Agility is the buzzword when it comes to new ways of working and cooperation. Indeed, flexibility and speed are increased by agile working methods. For example, Scrum, Design Thinking and Kanban are established methods. Interdisciplinary teams work on a common goal and thus deliver useful results, so-called increments, as quickly as possible.
Quickly solving complex Problems
Customer projects show us that timelines for projects, for example, the introduction of an eSolution, are getting shorter and shorter. At the same time, the scope of the required functionalities is increasing. Classical project management methods based on the waterfall model quickly reach their limits. In addition, new technologies make it possible to increase efficiency even with few resources and increased economic pressure. The working methods and organizational structures in purchasing must adapt to these framework conditions.
Agile does not immediately mean perfect
Working in agile organizations is characterized by rapid design, feedback loops, trial and error and team involvement. Effectiveness takes precedence over perfectionism. Control and policy instruments are unnecessary, as teams organize themselves through transparency and an open discussion culture.

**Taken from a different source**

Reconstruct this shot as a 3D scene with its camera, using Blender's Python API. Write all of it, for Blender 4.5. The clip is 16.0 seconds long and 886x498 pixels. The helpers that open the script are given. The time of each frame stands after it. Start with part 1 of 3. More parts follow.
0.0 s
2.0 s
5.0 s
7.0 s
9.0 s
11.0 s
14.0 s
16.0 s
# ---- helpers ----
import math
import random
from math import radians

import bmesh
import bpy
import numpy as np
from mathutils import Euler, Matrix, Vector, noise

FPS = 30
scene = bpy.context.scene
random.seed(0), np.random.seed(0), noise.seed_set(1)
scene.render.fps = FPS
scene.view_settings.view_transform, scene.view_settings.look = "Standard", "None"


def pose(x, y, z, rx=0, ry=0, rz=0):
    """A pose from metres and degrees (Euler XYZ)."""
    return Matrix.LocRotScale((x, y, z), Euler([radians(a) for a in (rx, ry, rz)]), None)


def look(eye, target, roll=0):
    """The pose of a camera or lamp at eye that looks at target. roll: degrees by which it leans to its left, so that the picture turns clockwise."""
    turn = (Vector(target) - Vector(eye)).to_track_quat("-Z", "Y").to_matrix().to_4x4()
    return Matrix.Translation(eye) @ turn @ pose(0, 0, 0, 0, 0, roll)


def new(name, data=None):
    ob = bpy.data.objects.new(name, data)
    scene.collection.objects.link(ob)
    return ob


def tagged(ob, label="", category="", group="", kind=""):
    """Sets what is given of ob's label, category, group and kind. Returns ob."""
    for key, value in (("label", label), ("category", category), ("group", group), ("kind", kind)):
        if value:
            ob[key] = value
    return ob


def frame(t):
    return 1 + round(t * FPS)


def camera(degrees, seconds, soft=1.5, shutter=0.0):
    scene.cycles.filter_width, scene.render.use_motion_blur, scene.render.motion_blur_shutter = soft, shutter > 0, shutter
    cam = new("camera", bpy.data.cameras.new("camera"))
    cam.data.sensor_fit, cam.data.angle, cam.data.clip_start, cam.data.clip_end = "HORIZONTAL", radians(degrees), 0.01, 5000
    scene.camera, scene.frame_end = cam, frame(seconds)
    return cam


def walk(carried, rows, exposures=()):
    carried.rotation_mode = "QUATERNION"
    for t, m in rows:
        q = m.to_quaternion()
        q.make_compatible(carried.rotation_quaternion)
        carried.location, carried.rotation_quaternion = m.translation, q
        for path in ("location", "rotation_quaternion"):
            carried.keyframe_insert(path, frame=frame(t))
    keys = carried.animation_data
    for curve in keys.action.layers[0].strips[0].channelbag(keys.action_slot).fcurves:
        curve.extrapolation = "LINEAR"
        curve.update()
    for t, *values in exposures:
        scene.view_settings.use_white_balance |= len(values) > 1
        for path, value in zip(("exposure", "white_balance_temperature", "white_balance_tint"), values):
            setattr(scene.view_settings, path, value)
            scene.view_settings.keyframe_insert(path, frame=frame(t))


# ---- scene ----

Leadership through control and delegation changes to service in the sense of enabling and empowering employees. Common values form the basis of agile work. This includes the commitment of everyone to work with full focus on the achievement of objectives. To have the openness and courage to ask for help, to give constructive feedback and to accept it.

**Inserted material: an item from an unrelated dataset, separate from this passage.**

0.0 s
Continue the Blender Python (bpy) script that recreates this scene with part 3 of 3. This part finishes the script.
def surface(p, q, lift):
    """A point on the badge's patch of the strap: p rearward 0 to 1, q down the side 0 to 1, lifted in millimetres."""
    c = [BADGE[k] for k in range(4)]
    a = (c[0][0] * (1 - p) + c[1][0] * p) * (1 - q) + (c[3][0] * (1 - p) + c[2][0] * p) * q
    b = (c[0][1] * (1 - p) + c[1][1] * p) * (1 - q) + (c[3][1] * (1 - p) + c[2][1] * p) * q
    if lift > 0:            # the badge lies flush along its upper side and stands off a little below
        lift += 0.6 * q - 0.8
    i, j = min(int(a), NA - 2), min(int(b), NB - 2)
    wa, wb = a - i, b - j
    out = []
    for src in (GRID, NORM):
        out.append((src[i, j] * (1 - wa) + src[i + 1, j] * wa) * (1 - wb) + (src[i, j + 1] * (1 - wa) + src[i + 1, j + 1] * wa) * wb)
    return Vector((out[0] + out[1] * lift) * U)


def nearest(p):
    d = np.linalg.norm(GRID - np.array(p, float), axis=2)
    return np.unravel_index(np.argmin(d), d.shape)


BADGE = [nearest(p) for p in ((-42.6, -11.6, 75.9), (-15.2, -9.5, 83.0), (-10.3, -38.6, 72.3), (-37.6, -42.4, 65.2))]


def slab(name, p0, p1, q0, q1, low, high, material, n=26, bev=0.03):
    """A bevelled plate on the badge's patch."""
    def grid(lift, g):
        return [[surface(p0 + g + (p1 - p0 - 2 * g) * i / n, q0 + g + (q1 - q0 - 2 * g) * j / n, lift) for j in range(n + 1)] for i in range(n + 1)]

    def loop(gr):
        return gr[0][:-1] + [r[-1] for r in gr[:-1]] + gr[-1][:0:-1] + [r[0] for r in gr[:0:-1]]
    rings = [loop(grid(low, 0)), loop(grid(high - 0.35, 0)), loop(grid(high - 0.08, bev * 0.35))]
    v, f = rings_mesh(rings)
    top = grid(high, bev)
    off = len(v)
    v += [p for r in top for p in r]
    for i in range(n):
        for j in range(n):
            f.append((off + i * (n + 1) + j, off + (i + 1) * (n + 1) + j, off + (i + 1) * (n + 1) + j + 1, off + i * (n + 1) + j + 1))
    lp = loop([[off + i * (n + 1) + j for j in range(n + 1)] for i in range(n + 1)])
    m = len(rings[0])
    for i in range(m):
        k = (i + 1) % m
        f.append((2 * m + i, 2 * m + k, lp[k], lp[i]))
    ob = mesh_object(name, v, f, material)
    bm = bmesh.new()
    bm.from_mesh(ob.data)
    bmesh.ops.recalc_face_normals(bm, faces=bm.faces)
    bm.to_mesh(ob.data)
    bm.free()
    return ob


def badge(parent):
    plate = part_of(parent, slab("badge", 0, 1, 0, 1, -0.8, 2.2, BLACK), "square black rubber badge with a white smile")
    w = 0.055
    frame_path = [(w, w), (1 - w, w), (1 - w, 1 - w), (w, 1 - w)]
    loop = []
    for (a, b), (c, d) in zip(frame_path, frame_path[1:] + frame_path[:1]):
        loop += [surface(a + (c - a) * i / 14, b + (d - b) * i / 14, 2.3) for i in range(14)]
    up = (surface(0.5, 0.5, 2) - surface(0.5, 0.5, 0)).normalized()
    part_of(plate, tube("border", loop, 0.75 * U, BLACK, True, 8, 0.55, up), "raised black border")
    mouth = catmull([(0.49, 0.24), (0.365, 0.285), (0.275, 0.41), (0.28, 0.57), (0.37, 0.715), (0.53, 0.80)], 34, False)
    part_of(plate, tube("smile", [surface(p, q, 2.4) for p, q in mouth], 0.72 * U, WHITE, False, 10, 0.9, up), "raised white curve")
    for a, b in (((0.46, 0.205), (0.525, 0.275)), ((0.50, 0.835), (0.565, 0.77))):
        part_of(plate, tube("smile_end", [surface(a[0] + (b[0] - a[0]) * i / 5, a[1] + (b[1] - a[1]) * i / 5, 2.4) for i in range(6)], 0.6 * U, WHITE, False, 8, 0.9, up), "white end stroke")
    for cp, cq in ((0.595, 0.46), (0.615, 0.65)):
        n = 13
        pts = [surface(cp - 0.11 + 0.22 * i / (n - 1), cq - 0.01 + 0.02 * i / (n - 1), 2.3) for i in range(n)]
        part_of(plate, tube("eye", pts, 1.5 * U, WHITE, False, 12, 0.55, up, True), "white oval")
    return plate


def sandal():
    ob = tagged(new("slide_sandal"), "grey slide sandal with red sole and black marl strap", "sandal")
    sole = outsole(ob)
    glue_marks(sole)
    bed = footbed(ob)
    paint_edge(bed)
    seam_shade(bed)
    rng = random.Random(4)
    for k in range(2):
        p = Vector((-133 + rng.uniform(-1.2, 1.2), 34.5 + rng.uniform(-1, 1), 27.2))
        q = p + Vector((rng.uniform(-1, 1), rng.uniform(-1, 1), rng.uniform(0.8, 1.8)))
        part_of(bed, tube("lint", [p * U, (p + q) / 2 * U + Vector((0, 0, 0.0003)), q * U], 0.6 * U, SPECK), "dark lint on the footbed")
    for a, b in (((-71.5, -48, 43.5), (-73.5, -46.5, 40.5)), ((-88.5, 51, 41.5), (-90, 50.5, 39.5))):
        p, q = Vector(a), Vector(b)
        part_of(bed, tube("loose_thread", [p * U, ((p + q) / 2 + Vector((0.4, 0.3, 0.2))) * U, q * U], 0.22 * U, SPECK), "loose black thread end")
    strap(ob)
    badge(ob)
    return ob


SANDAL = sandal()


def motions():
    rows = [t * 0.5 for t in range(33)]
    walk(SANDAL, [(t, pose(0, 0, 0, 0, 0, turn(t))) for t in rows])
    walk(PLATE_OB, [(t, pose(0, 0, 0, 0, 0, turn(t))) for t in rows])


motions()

Ideal for strategic Procurement
Operational procurement is becoming increasingly automated. An agile organization for processing transactions offers no benefit. On the other hand, to operate new roles in procurement systems and to optimize them in cooperation with its stakeholders, to recognize trends, to derive strategies, to advance innovations and to create the commercial basis (contracts) in the process, are excellently suited for agile methods. The Procurement can form a SCRUM team with stakeholders on specific topics, work through these topics in sprints and then diverge again. This approach is suitable for:
- Sourcing Events,
- Project procurement,
- Supplier management initiatives,
- to formulate category strategies and process them in sprints.

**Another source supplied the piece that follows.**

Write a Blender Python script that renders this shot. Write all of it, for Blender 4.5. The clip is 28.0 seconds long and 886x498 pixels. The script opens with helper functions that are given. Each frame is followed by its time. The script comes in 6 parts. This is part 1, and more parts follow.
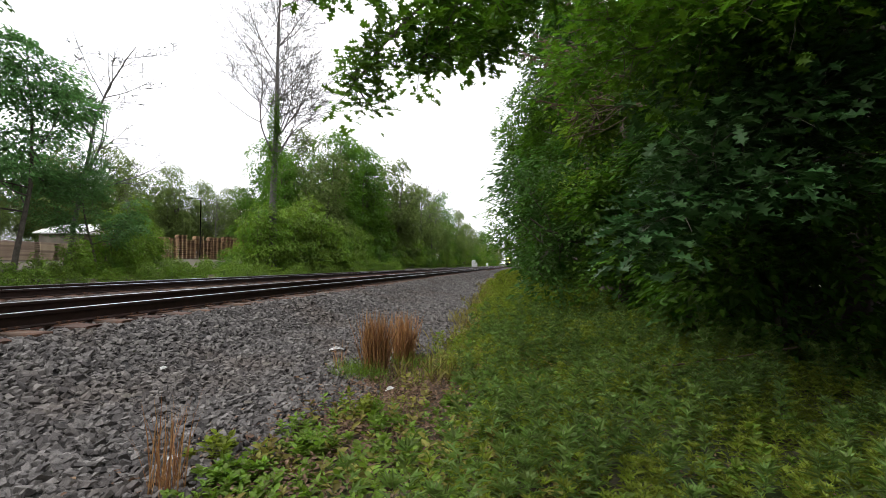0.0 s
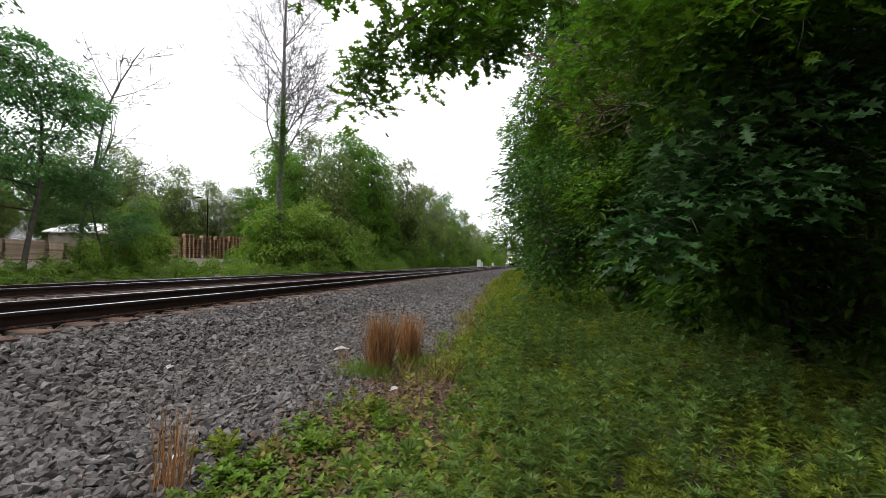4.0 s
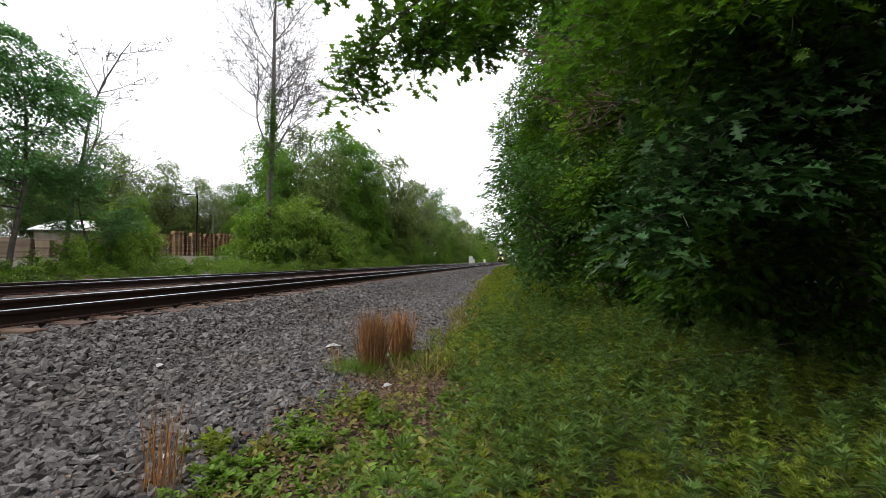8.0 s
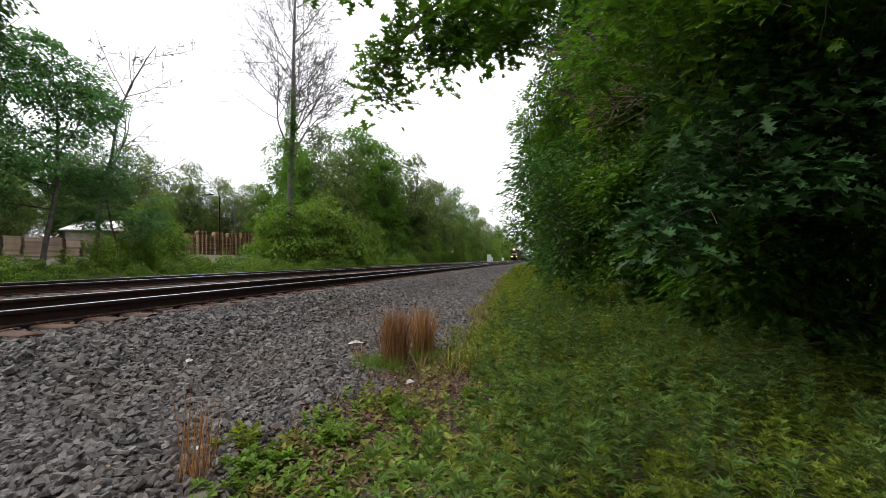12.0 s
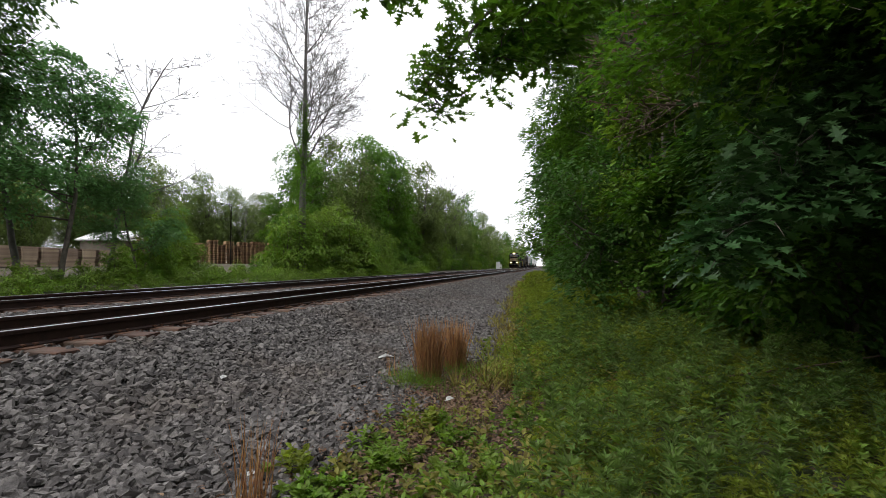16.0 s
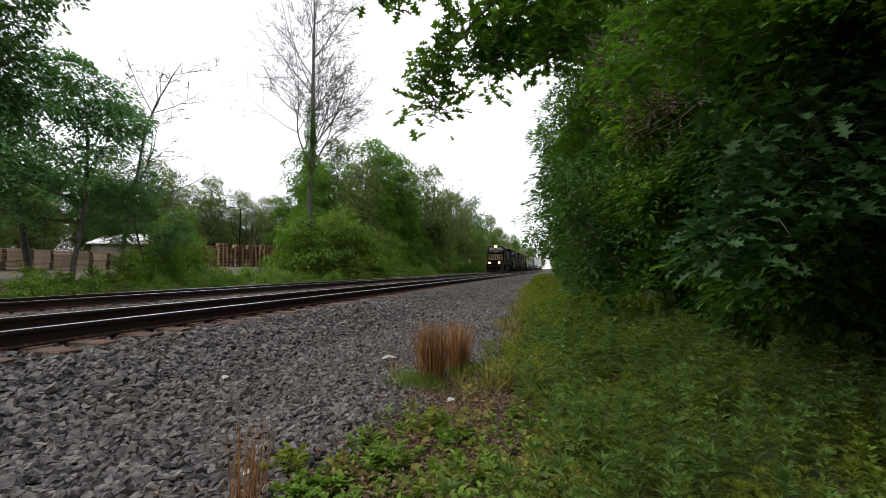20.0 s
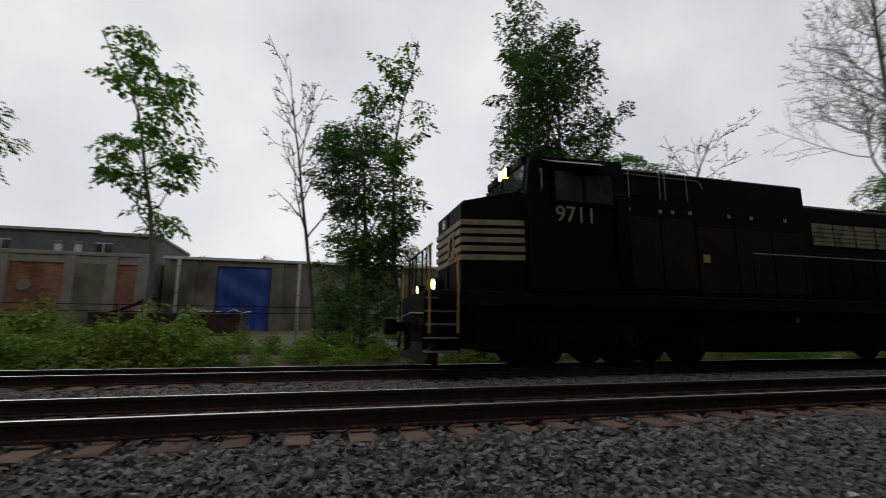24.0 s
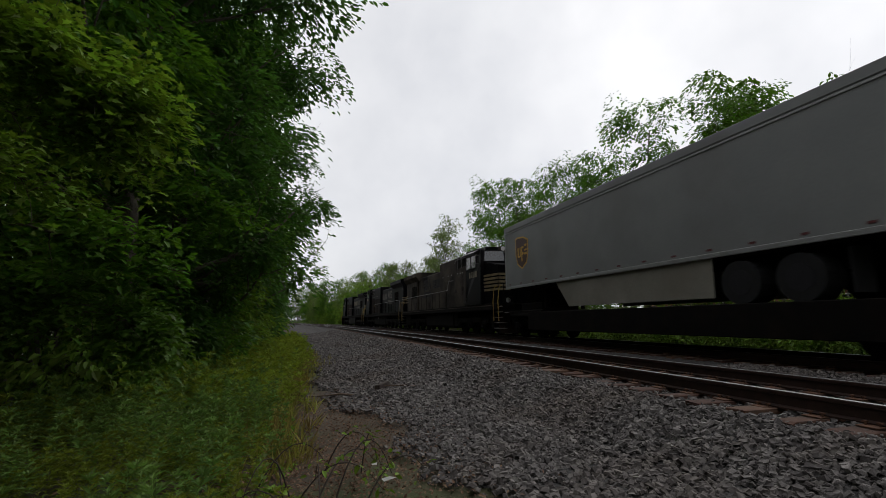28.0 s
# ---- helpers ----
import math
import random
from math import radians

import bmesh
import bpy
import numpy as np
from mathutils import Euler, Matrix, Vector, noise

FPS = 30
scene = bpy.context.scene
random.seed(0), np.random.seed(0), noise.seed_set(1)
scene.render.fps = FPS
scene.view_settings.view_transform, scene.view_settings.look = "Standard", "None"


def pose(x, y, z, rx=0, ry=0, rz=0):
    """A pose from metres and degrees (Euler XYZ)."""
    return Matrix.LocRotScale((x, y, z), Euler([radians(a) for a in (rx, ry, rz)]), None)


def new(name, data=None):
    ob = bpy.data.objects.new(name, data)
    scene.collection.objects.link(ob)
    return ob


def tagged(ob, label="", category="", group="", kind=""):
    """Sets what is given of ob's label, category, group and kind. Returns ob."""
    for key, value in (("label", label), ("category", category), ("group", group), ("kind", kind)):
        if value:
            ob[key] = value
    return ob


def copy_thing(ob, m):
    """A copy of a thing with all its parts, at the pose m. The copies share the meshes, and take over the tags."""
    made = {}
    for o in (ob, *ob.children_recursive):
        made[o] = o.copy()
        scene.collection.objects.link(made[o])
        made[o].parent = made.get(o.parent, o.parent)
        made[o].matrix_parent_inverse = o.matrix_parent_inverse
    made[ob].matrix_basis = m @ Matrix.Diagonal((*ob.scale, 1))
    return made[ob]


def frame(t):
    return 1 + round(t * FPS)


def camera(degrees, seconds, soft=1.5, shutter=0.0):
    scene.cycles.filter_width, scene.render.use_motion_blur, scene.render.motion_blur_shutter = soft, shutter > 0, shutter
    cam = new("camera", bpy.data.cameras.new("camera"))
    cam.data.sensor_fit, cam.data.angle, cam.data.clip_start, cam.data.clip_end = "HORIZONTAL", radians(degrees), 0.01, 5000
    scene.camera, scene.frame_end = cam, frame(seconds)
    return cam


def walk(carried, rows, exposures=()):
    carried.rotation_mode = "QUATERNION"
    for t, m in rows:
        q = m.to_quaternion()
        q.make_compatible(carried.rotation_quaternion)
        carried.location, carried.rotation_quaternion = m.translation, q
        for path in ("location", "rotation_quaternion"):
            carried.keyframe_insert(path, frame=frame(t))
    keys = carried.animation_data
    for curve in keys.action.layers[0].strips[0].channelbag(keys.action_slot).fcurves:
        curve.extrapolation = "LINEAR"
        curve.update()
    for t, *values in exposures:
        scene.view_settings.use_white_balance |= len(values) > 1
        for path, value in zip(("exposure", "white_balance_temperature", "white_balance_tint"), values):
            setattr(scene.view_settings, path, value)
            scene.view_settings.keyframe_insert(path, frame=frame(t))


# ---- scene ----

# camera: seconds, x, y, z, tilt up, lean, turn to the left of the line
cam = camera(87.1, 28.0, soft=0.7, shutter=0.12)
PATH = [
    (0.0, 5.672, 0.000, 0.567, 1.89, -0.28, 10.04),
    (0.5, 5.670, 0.003, 0.566, 1.96, -0.34, 10.28),
    (1.0, 5.670, -0.000, 0.569, 1.95, -0.44, 10.35),
    (2.0, 5.678, 0.002, 0.568, 1.89, -0.44, 10.51),
    (3.0, 5.678, 0.002, 0.568, 1.95, -0.47, 10.71),
    (3.5, 5.680, 0.002, 0.572, 1.93, -0.46, 10.80),
    (5.5, 5.686, 0.019, 0.573, 1.55, -0.33, 9.98),
    (6.5, 5.681, 0.013, 0.571, 1.55, -0.30, 9.71),
    (7.5, 5.676, 0.010, 0.574, 1.43, -0.25, 9.63),
    (8.0, 5.675, 0.013, 0.570, 1.44, -0.24, 9.72),
    (9.0, 5.679, 0.013, 0.572, 1.45, -0.17, 10.00),
    (10.0, 5.684, 0.013, 0.573, 1.42, -0.08, 10.33),
    (10.5, 5.681, 0.009, 0.572, 1.42, -0.04, 10.47),
    (11.0, 5.679, 0.011, 0.570, 1.25, -0.08, 10.79),
    (11.5, 5.670, 0.008, 0.570, 1.11, -0.07, 11.40),
    (12.0, 5.632, -0.012, 0.559, 1.24, -0.09, 11.92),
    (12.5, 5.551, 0.100, 0.562, 1.69, -0.11, 12.08),
    (13.0, 5.458, 0.173, 0.584, 1.78, -0.06, 12.03),
    (13.5, 5.324, 0.089, 0.607, 1.94, -0.03, 11.99),
    (15.5, 5.268, 0.035, 0.612, 2.26, 0.13, 12.75),
    (16.0, 5.278, 0.033, 0.620, 2.15, 0.20, 12.87),
    (17.0, 5.288, 0.047, 0.615, 2.17, 0.24, 13.03),
    (18.0, 5.316, 0.062, 0.610, 2.20, 0.34, 13.35),
    (19.0, 5.319, 0.062, 0.596, 2.43, 0.20, 13.46),
    (20.0, 5.344, 0.076, 0.588, 2.52, 0.26, 13.86),
    (20.5, 5.349, 0.091, 0.591, 2.45, 0.35, 14.16),
    (22.5, 5.304, 0.069, 0.599, 2.37, 0.43, 19.08),
    (23.0, 5.253, 0.084, 0.603, 4.62, 0.25, 27.91),
    (23.3, 5.148, 0.142, 0.622, 6.16, 0.08, 38.53),
    (23.5, 5.079, 0.181, 0.634, 7.83, -0.04, 47.93),
    (23.7, 5.029, 0.123, 0.686, 9.15, -0.02, 58.02),
    (23.9, 4.973, 0.079, 0.722, 10.20, -0.04, 68.75),
    (24.0, 4.960, 0.089, 0.742, 10.27, -0.17, 74.92),
    (24.1, 4.951, 0.084, 0.755, 10.87, -0.18, 80.93),
    (24.3, 4.933, 0.074, 0.781, 10.76, -0.20, 93.53),
    (24.5, 4.910, 0.074, 0.802, 10.70, -0.01, 106.56),
    (24.7, 4.900, 0.040, 0.808, 10.31, 0.07, 117.05),
    (25.0, 4.891, -0.011, 0.796, 9.95, 0.26, 134.51),
    (25.3, 4.915, -0.073, 0.772, 9.88, 0.30, 151.16),
    (25.5, 4.929, -0.115, 0.766, 9.81, 0.35, 153.28),
    (26.0, 4.938, -0.069, 0.771, 9.66, 0.33, 156.51),
    (26.5, 4.948, -0.109, 0.774, 9.37, 0.22, 157.76),
    (27.0, 4.941, -0.219, 0.808, 8.77, 0.23, 158.98),
    (27.5, 5.080, -0.533, 0.793, 8.65, 0.25, 160.99),
    (28.0, 5.099, -0.606, 0.790, 8.70, 0.38, 163.68),
]
EXPOSURES = [(0.0, 1.12), (3.5, 1.08), (11.0, 1.0), (13.5, 0.9), (16.0, 0.8), (20.5, 0.74), (22.5, 0.66), (23.0, 0.6), (23.5, 0.35), (24.0, -0.45), (24.5, -0.8), (25.0, -0.85), (25.5, -0.8), (26.0, -0.45), (27.0, -0.28), (28.0, -0.2)]
walk(cam, [(t, pose(x, y, z, 90 + tilt, lean, turn)) for t, x, y, z, tilt, lean, turn in PATH], EXPOSURES)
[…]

However, procurement and its environment must be enabled to do this. This can be done through training, by recruiting employees with experience in agile work or by involving consultants such as amc (all amc consultants have a training as SCRUM Master). Subsequently, the management level has to rethink their approach: give up control, allow freedom and trust the own employees – this has to be learned as well.
Agile values create the prerequisite for strong, sustainable procurement, which, with its key position, can form the hub of a value-creating system if procurement wants to assume responsibility.